▸ What is needed: Consider the listing below. Extract exactly the lines from the line containing "scene.view_settings.use_white_balance |= len(values)" to the line containing "setattr(scene.view_settings, path, value)", both included.

[3D scene code data]
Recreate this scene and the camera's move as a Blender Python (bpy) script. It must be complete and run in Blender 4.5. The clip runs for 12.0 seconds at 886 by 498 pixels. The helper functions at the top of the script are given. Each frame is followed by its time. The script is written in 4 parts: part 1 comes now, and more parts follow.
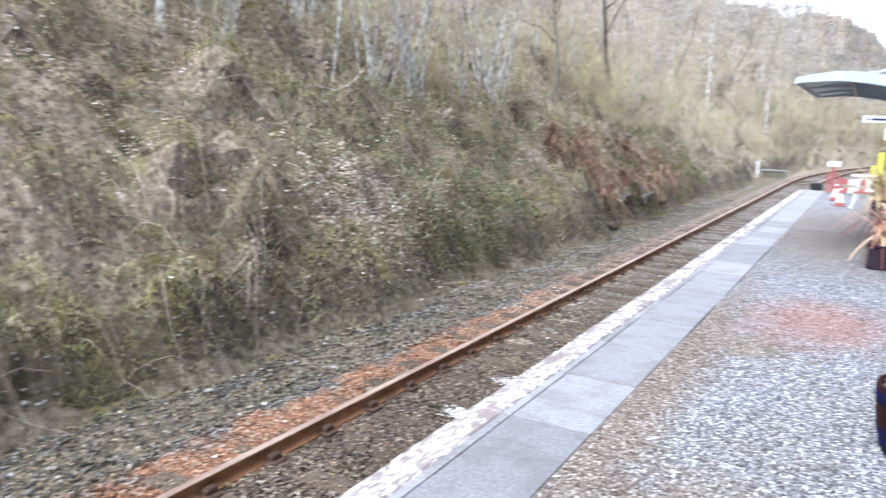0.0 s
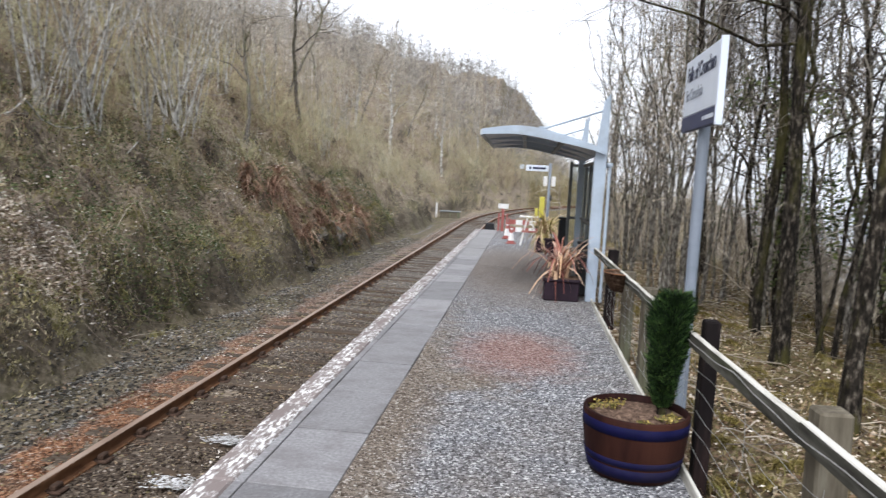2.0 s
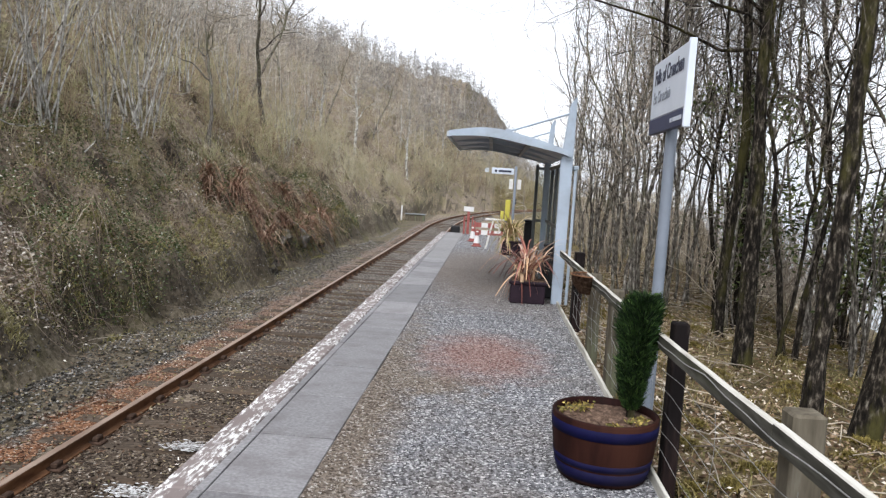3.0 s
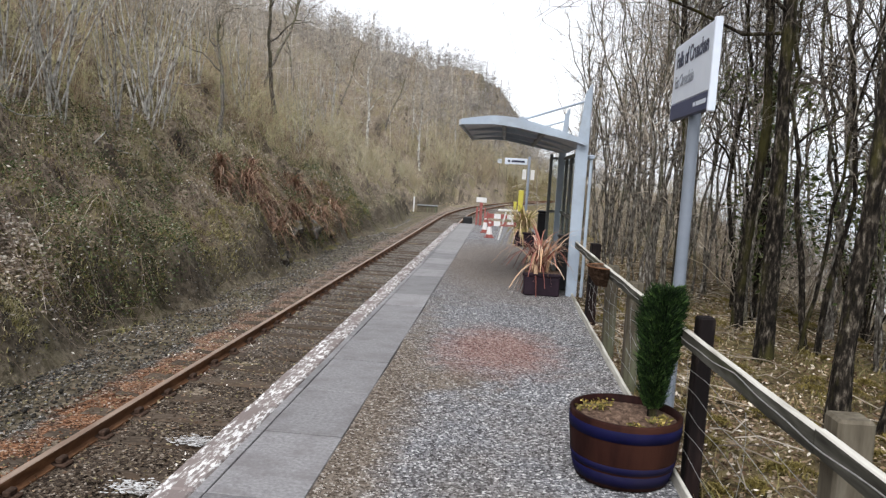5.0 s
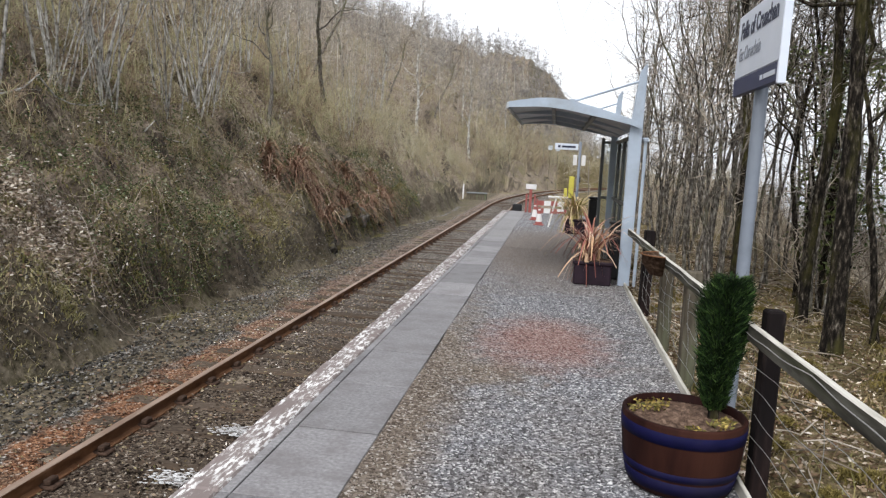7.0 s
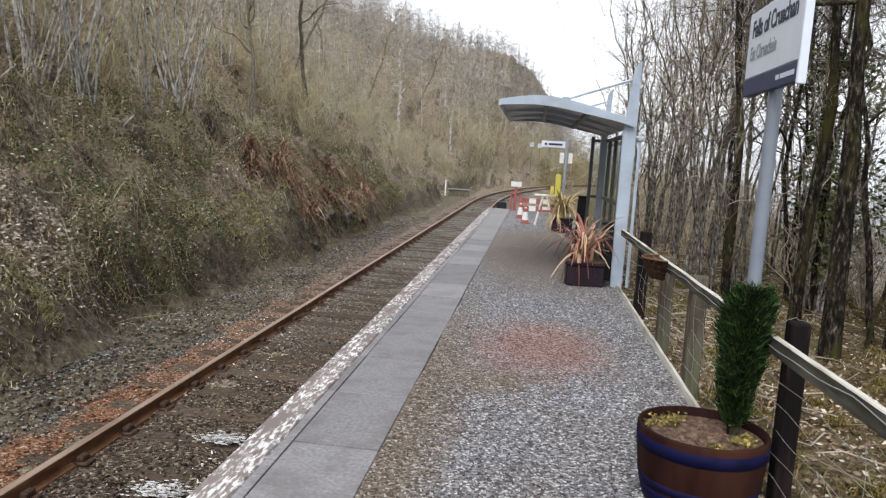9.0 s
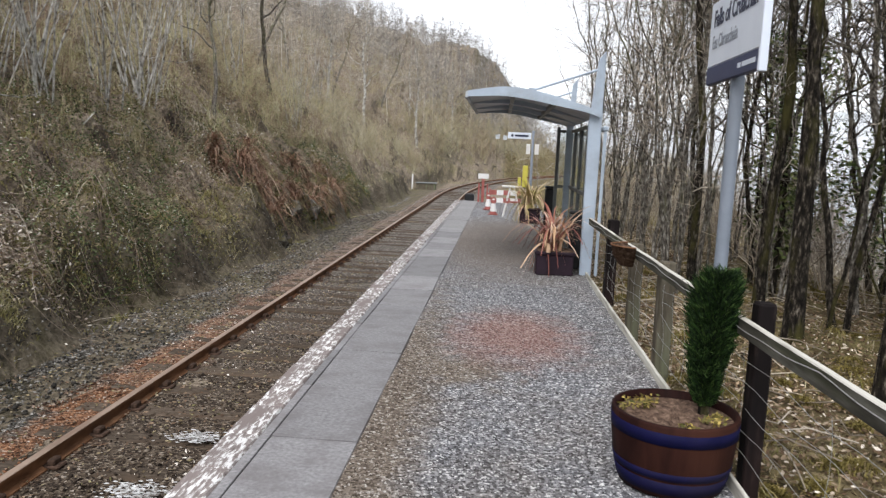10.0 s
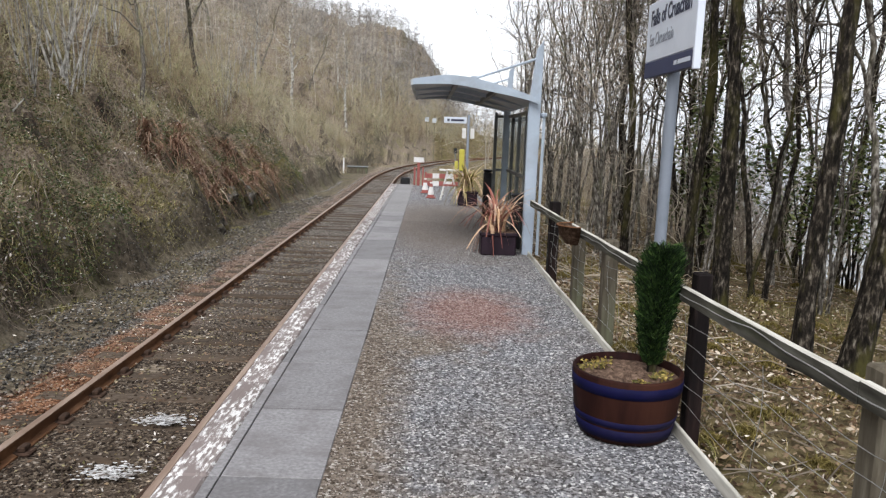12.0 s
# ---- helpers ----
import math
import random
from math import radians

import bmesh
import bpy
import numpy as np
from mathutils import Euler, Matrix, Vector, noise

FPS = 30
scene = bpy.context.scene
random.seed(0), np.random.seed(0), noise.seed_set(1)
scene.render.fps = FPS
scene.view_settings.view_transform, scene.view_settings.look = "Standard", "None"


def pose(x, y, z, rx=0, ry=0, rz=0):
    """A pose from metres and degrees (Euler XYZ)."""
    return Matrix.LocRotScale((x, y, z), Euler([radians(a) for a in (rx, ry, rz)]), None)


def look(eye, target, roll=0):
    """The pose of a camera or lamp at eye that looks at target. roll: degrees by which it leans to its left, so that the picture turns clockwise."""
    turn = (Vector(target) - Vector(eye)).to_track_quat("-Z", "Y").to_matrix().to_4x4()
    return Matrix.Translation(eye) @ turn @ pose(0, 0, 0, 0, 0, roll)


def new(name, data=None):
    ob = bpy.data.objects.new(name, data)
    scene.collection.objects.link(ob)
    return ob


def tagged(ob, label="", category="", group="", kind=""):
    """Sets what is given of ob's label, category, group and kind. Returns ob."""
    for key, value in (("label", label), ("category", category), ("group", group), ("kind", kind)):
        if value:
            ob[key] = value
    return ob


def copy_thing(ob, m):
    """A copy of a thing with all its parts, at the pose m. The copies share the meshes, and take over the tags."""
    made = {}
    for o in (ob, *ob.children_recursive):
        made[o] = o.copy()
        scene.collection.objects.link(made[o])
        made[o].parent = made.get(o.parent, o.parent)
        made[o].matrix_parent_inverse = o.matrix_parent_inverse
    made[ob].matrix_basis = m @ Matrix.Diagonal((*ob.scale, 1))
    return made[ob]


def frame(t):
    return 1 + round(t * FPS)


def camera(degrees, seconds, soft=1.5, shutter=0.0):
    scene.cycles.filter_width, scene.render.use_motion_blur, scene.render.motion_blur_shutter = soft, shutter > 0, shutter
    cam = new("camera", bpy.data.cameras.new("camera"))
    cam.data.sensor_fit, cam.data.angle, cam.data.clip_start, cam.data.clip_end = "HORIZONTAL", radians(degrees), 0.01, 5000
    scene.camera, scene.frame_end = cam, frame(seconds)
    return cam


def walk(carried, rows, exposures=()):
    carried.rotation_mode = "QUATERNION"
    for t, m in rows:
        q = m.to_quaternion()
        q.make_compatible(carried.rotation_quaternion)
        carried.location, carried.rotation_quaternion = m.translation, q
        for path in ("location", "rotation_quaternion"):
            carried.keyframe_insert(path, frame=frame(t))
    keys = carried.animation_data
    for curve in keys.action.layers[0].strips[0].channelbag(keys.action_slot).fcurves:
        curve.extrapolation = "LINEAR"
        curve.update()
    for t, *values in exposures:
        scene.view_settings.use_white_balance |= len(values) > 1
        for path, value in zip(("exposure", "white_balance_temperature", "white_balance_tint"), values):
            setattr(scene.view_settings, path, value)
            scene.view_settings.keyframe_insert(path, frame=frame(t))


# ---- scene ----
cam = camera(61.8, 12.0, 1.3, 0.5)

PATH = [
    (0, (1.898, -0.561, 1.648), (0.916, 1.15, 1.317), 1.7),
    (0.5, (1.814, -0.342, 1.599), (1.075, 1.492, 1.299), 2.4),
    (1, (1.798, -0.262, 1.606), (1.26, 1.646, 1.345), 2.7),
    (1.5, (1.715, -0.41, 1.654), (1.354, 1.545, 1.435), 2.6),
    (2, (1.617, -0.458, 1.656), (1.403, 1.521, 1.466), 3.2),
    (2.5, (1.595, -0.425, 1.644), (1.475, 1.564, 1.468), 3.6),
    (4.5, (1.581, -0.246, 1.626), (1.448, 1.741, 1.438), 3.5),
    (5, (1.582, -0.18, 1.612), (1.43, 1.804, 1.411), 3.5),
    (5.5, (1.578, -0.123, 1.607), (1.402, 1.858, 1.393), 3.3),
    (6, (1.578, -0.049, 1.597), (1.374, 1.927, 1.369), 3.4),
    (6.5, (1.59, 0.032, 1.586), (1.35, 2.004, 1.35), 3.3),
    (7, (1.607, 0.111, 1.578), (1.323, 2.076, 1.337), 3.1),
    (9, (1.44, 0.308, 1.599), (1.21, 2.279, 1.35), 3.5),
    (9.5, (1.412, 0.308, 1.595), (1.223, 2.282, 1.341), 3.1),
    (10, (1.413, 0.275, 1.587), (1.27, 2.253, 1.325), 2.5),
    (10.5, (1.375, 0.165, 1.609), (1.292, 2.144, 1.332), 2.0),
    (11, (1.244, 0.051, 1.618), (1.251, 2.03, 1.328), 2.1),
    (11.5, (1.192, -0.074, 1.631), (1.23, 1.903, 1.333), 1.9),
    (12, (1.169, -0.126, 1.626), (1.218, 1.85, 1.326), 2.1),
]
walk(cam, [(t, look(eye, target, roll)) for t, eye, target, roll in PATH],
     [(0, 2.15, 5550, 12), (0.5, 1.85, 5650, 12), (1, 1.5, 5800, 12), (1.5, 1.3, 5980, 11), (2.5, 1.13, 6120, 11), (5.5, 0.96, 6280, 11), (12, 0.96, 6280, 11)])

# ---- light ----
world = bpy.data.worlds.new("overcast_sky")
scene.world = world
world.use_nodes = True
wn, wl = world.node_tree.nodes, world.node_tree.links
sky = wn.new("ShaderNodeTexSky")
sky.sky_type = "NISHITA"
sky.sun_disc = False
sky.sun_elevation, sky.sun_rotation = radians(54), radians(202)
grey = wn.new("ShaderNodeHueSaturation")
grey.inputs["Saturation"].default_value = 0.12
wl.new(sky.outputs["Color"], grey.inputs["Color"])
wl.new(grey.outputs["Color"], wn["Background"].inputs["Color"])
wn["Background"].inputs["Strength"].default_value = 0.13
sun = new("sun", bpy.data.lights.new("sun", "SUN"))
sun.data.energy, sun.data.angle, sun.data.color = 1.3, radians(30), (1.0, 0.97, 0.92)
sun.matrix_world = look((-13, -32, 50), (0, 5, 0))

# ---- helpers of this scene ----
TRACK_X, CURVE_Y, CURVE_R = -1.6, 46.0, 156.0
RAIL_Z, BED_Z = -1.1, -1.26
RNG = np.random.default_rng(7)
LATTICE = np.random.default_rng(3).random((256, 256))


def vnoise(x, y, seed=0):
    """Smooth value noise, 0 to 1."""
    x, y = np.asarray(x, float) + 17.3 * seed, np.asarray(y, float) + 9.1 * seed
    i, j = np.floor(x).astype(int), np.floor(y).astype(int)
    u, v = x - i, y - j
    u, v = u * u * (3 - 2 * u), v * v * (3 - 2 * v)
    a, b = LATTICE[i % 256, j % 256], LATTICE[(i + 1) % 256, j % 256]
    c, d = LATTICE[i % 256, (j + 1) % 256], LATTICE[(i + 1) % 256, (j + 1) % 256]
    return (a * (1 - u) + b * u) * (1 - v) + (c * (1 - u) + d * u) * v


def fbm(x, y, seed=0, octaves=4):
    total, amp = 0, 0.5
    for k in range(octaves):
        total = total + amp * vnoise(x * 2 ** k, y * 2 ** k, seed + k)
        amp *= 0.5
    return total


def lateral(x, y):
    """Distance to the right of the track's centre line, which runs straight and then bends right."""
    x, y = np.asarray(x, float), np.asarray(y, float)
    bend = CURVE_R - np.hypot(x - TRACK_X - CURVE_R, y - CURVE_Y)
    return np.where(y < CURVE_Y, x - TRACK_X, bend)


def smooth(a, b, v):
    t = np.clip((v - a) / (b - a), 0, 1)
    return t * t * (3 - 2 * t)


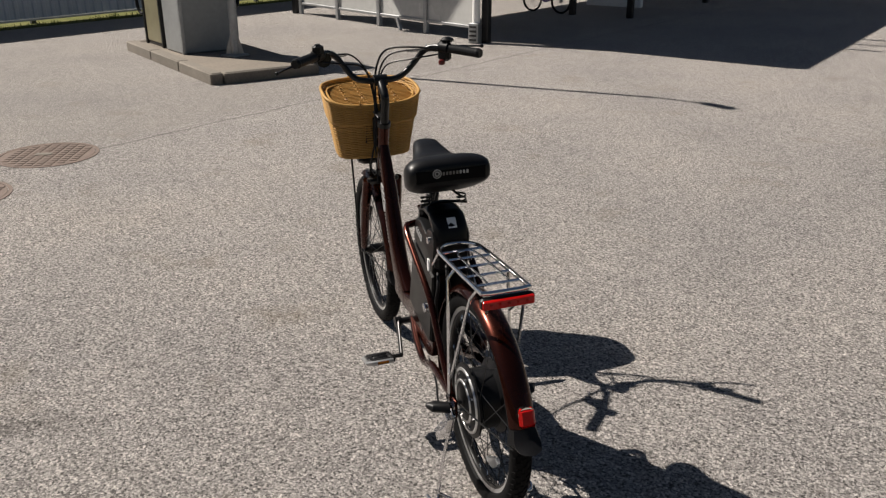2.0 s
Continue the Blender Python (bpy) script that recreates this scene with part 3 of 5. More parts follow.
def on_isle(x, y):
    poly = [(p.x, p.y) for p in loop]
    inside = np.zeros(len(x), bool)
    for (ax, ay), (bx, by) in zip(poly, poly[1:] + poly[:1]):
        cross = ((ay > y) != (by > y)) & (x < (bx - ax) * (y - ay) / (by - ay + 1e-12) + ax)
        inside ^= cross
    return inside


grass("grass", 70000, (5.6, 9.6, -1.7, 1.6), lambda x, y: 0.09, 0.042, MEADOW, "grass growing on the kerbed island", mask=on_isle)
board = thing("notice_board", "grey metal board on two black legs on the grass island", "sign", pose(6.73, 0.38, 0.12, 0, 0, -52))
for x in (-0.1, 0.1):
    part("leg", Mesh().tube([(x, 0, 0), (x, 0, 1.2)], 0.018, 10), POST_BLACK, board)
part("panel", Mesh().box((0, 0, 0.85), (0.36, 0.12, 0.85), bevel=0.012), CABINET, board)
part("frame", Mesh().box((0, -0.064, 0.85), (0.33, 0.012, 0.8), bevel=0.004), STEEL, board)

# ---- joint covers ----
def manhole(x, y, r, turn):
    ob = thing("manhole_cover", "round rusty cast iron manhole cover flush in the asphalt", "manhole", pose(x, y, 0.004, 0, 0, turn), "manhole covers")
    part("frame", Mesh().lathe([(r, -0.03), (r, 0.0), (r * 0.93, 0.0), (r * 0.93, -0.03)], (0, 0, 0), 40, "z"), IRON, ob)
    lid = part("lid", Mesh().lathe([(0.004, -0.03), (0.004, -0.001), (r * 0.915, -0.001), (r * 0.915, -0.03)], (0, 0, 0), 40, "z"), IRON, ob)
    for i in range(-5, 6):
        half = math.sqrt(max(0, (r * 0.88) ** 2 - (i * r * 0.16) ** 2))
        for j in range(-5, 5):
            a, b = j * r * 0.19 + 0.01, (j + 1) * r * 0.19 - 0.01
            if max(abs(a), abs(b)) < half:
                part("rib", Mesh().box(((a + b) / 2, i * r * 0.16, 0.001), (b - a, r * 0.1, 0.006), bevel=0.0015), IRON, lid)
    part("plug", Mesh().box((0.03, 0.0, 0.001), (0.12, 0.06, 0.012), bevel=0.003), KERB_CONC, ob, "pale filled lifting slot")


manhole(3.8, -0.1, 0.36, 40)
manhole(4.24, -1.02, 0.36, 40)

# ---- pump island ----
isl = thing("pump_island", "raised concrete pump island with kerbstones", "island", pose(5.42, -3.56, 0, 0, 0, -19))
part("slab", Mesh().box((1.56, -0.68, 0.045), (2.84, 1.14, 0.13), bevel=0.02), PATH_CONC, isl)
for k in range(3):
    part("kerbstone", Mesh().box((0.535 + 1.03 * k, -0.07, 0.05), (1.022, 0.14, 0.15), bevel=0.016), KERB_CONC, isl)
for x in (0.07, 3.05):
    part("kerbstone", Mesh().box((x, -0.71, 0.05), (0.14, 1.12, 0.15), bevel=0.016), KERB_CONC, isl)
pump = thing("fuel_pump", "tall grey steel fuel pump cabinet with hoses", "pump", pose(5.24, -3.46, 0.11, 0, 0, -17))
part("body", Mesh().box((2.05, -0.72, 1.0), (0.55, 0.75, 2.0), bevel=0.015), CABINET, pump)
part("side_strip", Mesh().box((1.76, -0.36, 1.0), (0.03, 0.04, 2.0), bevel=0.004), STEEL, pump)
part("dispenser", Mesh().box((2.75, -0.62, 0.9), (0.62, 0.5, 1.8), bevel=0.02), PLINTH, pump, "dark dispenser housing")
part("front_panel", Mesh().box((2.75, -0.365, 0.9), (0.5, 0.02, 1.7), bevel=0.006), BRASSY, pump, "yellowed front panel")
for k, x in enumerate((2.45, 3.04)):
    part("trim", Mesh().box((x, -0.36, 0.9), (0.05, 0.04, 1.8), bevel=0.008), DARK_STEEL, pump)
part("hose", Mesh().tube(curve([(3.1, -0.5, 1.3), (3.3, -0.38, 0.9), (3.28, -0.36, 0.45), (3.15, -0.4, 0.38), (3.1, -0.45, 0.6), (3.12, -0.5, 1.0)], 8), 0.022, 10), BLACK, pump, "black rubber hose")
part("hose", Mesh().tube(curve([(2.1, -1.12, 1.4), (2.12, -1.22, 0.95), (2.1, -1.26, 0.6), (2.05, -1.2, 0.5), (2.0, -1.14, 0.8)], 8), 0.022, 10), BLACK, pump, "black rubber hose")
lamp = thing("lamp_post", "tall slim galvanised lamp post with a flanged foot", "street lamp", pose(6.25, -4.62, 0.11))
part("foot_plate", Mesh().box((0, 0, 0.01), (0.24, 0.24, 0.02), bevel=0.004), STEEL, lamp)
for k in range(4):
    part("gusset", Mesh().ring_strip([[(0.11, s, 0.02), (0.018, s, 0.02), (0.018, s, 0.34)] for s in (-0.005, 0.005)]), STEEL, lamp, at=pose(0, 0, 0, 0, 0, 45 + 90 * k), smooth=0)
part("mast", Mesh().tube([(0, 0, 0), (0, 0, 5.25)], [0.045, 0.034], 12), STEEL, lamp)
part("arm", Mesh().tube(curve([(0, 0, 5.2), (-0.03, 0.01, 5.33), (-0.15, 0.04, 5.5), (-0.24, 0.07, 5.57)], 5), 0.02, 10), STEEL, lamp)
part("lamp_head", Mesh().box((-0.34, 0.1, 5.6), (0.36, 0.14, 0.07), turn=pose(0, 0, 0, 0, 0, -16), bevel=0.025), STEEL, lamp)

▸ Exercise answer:
        scene.view_settings.use_white_balance |= len(values) > 1
        for path, value in zip(("exposure", "white_balance_temperature", "white_balance_tint"), values):
            setattr(scene.view_settings, path, value)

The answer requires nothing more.